The True Yoga Asana

Yoga can create freedom of the body and mind. It is a spiritual path that helps us to find refuge, discover our true self and experience what life really means. The most well known aspect of yoga is asana which means posture, specifically a comfortable and steady posture. Unfortunately, most of the modern yoga today places an incorrect emphasis on this aspect. Today there is only a focus on the acrobatic ability of the body which is a total misunderstanding of the concept of asana and the opportunity yoga provides to us.

The first benefit that the asanas can give us is to bring our body into alignment. Usually we fail to pay attention and give awareness to the body’s misalignment which leads to more damage. Our minds correspond with our bodies and therefore when our physical being is misaligned; our mental state is misaligned as well.

Yoga & The Breath

When we experience the alignment of the body and mind a secondary effect of the practice will nourish us, the breath. Bringing our body into alignment will allow the breath to be as it should be—a deep, flowing, nourishing breath. When we are misaligned, the breath will be short and insufficient, therefore creating more stress in the muscles and the mind. True freedom also comes from the breath being free. The asanas will open the body in a way that the breath can flow freely. Understanding this helps signal whether we are performing asanas correctly or not.
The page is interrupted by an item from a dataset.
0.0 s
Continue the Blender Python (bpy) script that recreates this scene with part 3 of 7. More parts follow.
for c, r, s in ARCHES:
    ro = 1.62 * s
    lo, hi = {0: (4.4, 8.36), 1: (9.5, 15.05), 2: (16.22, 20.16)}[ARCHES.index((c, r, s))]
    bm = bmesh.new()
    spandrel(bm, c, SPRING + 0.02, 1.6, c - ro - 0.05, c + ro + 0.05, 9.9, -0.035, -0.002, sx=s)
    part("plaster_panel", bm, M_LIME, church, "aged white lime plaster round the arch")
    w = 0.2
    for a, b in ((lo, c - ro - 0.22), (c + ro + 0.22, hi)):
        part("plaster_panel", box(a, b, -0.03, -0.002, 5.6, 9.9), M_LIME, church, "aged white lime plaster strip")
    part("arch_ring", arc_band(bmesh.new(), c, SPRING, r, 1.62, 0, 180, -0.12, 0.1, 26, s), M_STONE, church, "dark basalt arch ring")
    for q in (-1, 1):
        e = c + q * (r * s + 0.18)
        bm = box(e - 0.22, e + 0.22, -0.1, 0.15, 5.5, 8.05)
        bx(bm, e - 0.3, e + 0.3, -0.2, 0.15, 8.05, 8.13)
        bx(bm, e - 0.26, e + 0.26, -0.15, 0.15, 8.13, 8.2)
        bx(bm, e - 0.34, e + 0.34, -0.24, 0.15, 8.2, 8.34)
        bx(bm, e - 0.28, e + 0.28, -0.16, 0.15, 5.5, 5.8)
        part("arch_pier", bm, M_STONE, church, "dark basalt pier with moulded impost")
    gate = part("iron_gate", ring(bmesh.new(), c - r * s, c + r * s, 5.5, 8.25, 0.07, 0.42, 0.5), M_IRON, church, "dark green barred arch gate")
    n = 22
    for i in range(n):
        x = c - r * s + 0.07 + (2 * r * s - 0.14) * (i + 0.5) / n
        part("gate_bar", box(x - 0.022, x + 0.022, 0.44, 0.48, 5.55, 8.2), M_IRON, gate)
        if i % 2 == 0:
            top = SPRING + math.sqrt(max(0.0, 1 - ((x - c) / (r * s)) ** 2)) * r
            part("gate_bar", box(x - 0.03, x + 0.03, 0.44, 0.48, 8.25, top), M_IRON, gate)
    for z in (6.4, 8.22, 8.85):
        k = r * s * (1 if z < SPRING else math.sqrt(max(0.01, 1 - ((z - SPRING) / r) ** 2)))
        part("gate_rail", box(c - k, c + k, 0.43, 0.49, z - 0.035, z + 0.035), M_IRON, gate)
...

Yoga, The Mind, & The Body

Along with this misalignment and restricted breath, we also hold a lot of tension, stress and pain in our body. Asanas can relieve this as well.  However in order to release this stress from our body, we must incorporate our mind. The mind is always turning outward.

While we practice asanas, we want to reverse the outward tenancy of the mind to bring it inward. Moving our concentration and awareness inward allows it to become a witness to our tension, pain and imbalances existing in the body. When we correctly bring the attention of the mind into asana, the tension being experienced by the body can be released.
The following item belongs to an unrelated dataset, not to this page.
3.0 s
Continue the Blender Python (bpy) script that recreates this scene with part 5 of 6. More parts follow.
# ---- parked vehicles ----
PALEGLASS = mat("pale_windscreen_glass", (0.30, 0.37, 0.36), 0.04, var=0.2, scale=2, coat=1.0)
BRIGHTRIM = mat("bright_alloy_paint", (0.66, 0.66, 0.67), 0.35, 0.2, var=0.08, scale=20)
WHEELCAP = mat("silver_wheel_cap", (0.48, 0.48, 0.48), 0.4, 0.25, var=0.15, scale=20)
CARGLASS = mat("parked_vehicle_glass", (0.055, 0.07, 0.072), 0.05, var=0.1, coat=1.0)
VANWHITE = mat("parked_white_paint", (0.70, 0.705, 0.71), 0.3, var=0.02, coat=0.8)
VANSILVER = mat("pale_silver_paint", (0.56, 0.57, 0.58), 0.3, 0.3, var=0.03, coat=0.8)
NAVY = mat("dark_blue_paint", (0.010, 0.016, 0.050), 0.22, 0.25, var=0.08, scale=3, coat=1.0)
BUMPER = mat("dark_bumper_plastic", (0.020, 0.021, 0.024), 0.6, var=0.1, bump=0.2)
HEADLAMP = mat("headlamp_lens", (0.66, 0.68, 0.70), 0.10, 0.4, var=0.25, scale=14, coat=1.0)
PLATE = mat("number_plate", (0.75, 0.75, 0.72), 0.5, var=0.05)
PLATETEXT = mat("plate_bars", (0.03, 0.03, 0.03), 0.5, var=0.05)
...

Ramana Maharishi once said that when we clean the house, we don’t analyze the garbage. In the same way, we don’t want to analyze the pain and the stress that is present—we simply want to release and let go.
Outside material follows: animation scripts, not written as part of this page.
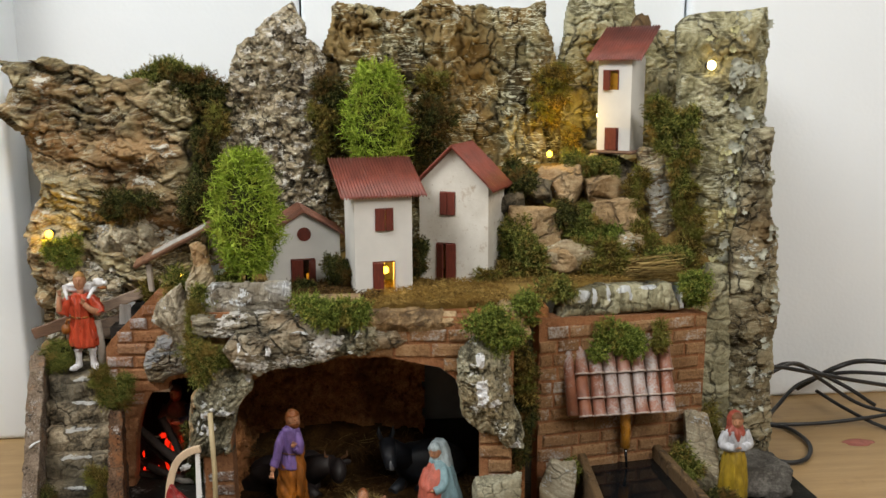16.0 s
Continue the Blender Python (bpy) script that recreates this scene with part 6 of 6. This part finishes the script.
tube(bm, [(0.2072, 0.3975, 0.0545), (0.2080, 0.3890, 0.0478), (0.2095, 0.3835, 0.0405)], [0.0012, 0.0020, 0.0022], 10, 1)
for s in (-1, 1):
    tube(bm, [(0.205 + s * 0.004, 0.408, 0.060), (0.205 + s * 0.0065, 0.409, 0.066), (0.205 + s * 0.0065, 0.409, 0.072)], [0.002, 0.0022, 0.0007], 8, 0)
    tube(bm, [(0.232 + s * 0.012, 0.41, 0.016), (0.222 + s * 0.012, 0.398, 0.012)], [0.006, 0.005], 10, 0)
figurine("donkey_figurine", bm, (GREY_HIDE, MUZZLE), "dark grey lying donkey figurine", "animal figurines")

# ---- fire ----
lamp = bpy.data.lights.new("fire_glow", "POINT")
lamp.energy, lamp.color, lamp.shadow_soft_size = 0.014, (1.0, 0.06, 0.015), 0.006
new("fire_glow", lamp).location = (-0.008, 0.488, 0.026)

fire = thing("camp_fire", (-0.01, 0.468, 0.005), "small camp fire of brown logs with red glowing embers", "fire")
for pts, r in (([(-0.032, 0.472, 0.054), (-0.010, 0.462, 0.038), (0.011, 0.453, 0.023)], 0.0042), ([(-0.024, 0.462, 0.020), (-0.004, 0.456, 0.013), (0.012, 0.450, 0.009)], 0.0036),
               ([(-0.012, 0.478, 0.062), (-0.002, 0.472, 0.045), (0.008, 0.465, 0.026)], 0.0036), ([(-0.034, 0.468, 0.010), (-0.010, 0.466, 0.006)], 0.0032), ([(0.004, 0.476, 0.008), (-0.018, 0.474, 0.030), (-0.030, 0.478, 0.046)], 0.003)):
    bm = bmesh.new()
    tube(bm, curve_points(pts, 6), r, 12)
    for v in bm.verts:
        v.co += Vector((noise.noise(v.co * 200), noise.noise(v.co * 200 + Vector((3, 0, 0))), noise.noise(v.co * 200 + Vector((0, 7, 0))))) * 0.0009
    part("log", bm, LOG, fire)
bm = bmesh.new()
blob(bm, (0.0125, 0.4495, 0.0088), (0.009, 0.0036, 0.0030), 0, (0, 14, 0), rough=0.4)
part("ash_log_end", bm, plain("grey_ash", (0.19, 0.17, 0.15), 0.9, 0.3, 200, 0.5), fire, "log end covered with grey ash")
for k, (ex, ez, w, h) in enumerate(((-0.0085, 0.036, 0.0030, 0.0046), (-0.0115, 0.0445, 0.0036, 0.0036), (-0.0312, 0.026, 0.0013, 0.0040), (-0.0092, 0.0135, 0.0018, 0.0070), (-0.0318, 0.008, 0.0018, 0.0058),
                                    (0.0045, 0.012, 0.0018, 0.0040), (-0.0175, 0.010, 0.0011, 0.0050), (-0.0030, 0.0300, 0.0012, 0.0040))):
    bm = bmesh.new()
    blob(bm, (ex, 0.477, ez), (0.75 * w, 0.0014, 0.8 * h), 0, (0, 12 - 7 * (k % 4), 0), 12, 9, 0.9)
    part("ember", bm, EMBER, fire, "red glowing ember")

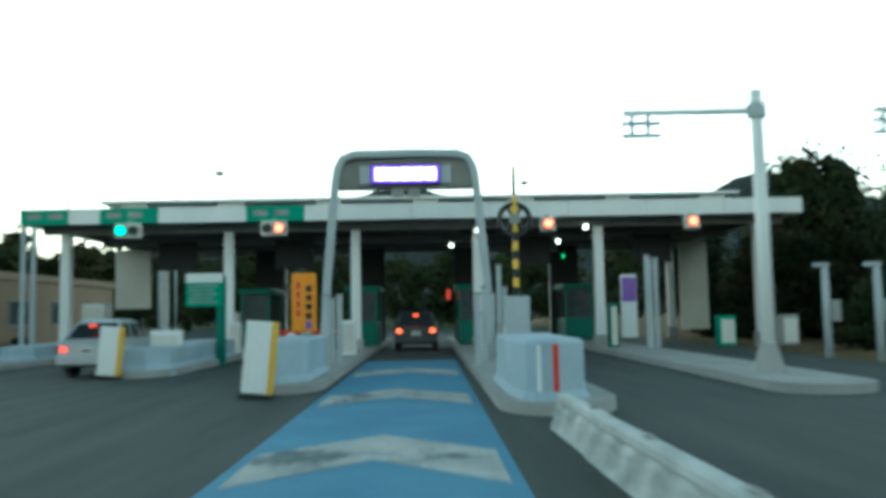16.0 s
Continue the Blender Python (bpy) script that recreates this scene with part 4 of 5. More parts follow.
signal(-51.35, M_siggreen, -1, "lane signal showing green under the canopy edge")
signal(-46.3, M_sigred, 1, "lane signal showing red under the canopy edge")
signal(-36.7, M_sigred, 0, "square lane signal showing red under the canopy edge")
signal(-31.6, M_sigred, 0, "square lane signal showing red under the canopy edge")
t = thing("lane_light", -35.2, 275.2, 3.75, label="small green lane light inside the gate", category="lane light")
part("housing", B(-0.16, 0.16, -0.06, 0.06, -0.16, 0.16, bevel=0.02), M_black, t)
part("lens", disc(bmesh.new(), 0, -0.08, 0, 0.07, 0.03), glow("small_green_light", (0.02, 0.8, 0.2), 3.0), t, "lit green lens")
t = thing("lane_light", -39.95, 281.0, 2.4, label="small red lane light inside the gate", category="lane light")
part("housing", B(-0.12, 0.12, -0.06, 0.06, -0.35, 0.35, bevel=0.02), M_black, t)
part("lens", B(-0.07, 0.07, -0.09, -0.06, -0.28, 0.2), glow("small_red_light", (0.9, 0.06, 0.03), 2.5), t, "lit red strip")

# the arch over the toll lane
t = thing("lane_arch", -41.55, 264.6, 0.0, label="grey steel arch over the lane with a lit display", category="arch")
arch = [(-2.42, 0, 0.15), (-2.30, 0, 2.5), (-2.05, 0, 5.3), (-1.98, 0, 5.7), (-1.82, 0, 5.98), (-1.5, 0, 6.1), (0, 0, 6.12), (1.5, 0, 6.1), (1.82, 0, 5.98), (1.98, 0, 5.7), (2.05, 0, 5.3), (2.30, 0, 2.5), (2.42, 0, 0.15)]
bm = bmesh.new()
rows = []
for i, p in enumerate(arch):
    a, b = Vector(arch[max(i - 1, 0)]), Vector(arch[min(i + 1, len(arch) - 1)])
    d = (b - a).normalized()
    nrm = Vector((-d.z, 0, d.x))
    rows.append([bm.verts.new(Vector(p) + nrm * u + Vector((0, v, 0))) for u, v in ((-0.11, -0.16), (0.11, -0.16), (0.11, 0.16), (-0.11, 0.16))])
for a, b in zip(rows, rows[1:]):
    for j in range(4):
        bm.faces.new((a[j], a[(j + 1) % 4], b[(j + 1) % 4], b[j]))
bm.faces.new(rows[0])
bm.faces.new(rows[-1])
bmesh.ops.bevel(bm, geom=bm.edges[:], offset=0.02, segments=1, affect="EDGES")
part("frame", bm, M_pole, t)
bm = bmesh.new()
f = bm.faces.new([bm.verts.new((x, 0.1, z)) for x, z in ((-1.98, 5.12), (1.98, 5.12), (1.9, 5.75), (1.72, 5.95), (1.45, 6.0), (-1.45, 6.0), (-1.72, 5.95), (-1.9, 5.75))])
r_ = bmesh.ops.extrude_face_region(bm, geom=[f])
bmesh.ops.translate(bm, verts=[v for v in r_["geom"] if isinstance(v, bmesh.types.BMVert)], vec=(0, 0.5, 0))
part("hood", bm, M_greyhood, t)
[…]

This is the only way we can truly experience the benefit of yoga.

Here at Vagabond Temple we teach Asana from this point of view. Unlike many contemporary styles of yoga, we do not give an over emphasis of the appearance of the body during practice.

When all the attention is focused on how an asana appears, it becomes a practice of ego—the body suffers and creates tension.

When yoga turns into a practice of the ego, it is easy to identify and become attached to the superficial part of our being. The danger in this is we narrow ourselves into becoming only what people want us to be.  This is not true asana yoga.

The most heightened benefit asanas help us to achieve is to reveal our true self by minimizing and dropping the ego. It helps us to understand, experience and connect with the supreme self, the truth of who we really are.

Through pure yoga practice, asana uses a combination of three different qualities within our being—

  • the mind
  • the body
  • the breath

Understanding how each of these integrate with each other and how to use them in each asana will bring us into balance and harmony. Asana practice is not merely a physical exercise it is much more than that. It brings the mind-body structure into alignment, improves the breath, releases tension and gives us opportunity to reach into a higher level of ourselves, our divine nature.